WHAT IS ASKED – Copy, in full, each line of the material that holds the word "More".

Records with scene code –
::::

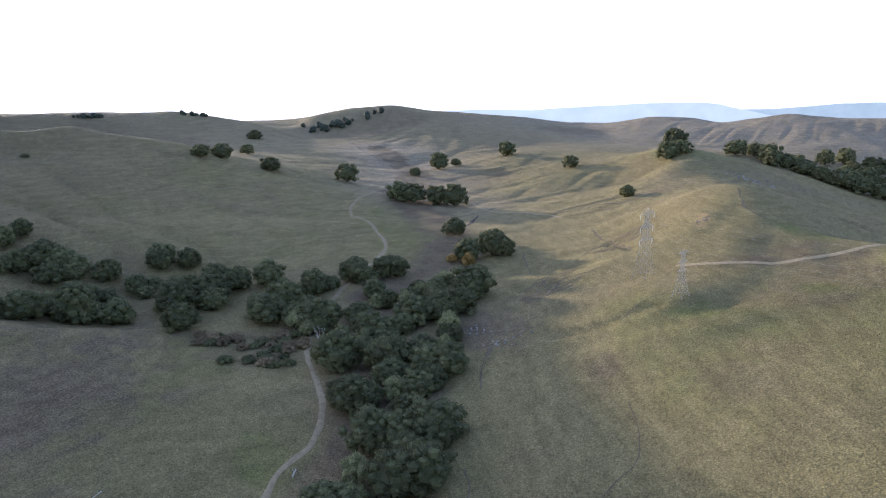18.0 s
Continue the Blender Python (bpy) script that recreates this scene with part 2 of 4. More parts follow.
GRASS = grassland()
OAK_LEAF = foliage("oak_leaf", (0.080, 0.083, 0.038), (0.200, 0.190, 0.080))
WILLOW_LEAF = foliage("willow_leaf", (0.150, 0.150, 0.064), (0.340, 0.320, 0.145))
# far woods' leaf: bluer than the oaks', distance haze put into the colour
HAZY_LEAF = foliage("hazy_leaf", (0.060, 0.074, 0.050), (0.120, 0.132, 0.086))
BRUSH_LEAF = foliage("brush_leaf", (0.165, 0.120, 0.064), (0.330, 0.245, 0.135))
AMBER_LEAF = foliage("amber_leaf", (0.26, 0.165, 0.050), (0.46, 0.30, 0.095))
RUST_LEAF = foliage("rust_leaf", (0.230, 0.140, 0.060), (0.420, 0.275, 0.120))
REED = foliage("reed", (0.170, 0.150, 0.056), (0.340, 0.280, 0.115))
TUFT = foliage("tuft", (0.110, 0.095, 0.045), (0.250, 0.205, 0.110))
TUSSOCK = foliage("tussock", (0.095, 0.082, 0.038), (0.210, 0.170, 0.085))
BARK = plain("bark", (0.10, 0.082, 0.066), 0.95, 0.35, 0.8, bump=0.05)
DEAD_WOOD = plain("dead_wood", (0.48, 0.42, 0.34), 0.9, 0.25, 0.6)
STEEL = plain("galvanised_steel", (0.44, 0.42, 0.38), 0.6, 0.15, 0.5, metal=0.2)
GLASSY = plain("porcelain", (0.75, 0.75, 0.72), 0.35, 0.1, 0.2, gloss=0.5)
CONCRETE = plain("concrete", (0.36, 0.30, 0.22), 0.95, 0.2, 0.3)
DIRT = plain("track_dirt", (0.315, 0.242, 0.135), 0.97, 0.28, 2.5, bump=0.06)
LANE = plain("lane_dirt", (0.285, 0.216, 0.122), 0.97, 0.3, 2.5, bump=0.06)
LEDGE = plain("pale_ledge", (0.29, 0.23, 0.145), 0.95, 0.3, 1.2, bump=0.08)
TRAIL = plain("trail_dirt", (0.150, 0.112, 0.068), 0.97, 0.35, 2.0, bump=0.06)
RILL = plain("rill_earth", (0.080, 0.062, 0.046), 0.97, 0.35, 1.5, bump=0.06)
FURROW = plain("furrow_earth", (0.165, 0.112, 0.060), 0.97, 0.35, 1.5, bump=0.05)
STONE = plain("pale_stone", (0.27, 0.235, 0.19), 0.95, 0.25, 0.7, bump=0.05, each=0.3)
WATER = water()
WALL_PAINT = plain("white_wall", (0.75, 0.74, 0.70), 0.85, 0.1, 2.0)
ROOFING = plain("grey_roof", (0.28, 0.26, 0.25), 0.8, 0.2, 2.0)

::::

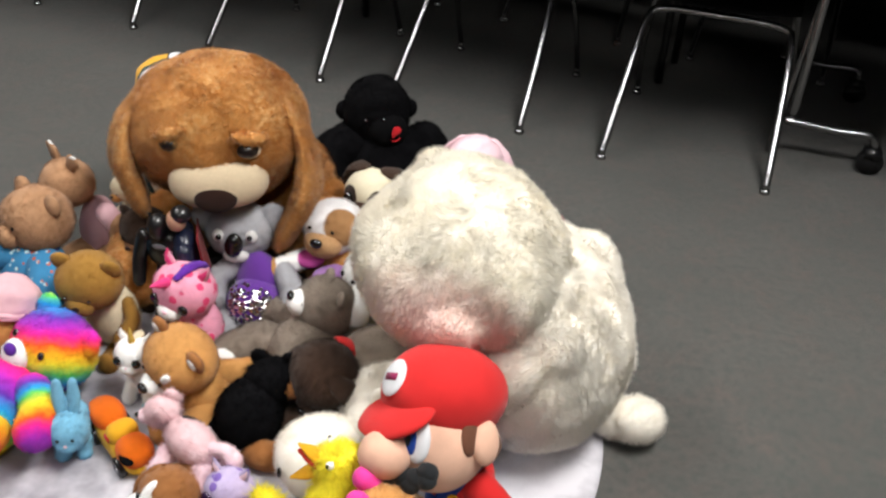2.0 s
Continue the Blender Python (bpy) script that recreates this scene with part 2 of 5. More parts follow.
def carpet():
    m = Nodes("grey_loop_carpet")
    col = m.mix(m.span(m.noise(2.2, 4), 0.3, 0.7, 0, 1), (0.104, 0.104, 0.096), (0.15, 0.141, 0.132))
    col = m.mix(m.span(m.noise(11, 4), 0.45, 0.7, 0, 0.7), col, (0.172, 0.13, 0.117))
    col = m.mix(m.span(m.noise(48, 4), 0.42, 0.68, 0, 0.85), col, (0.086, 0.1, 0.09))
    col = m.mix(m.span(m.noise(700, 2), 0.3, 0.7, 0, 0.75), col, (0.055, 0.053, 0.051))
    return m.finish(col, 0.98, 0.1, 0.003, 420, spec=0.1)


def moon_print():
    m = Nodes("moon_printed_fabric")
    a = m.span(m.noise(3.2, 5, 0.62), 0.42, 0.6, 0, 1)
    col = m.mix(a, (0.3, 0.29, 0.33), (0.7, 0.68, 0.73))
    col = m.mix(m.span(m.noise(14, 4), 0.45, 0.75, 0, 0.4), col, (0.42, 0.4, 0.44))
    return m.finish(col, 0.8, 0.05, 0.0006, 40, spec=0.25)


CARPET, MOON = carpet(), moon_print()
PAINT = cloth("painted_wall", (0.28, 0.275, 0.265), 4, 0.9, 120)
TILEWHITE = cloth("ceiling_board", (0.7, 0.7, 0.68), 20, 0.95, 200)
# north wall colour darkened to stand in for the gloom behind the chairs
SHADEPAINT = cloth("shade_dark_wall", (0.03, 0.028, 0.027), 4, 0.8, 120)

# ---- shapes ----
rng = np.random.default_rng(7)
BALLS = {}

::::

ANSWER TO THE EXERCISE –
Continue the Blender Python (bpy) script that recreates this scene with part 2 of 4. More parts follow.
Continue the Blender Python (bpy) script that recreates this scene with part 2 of 5. More parts follow.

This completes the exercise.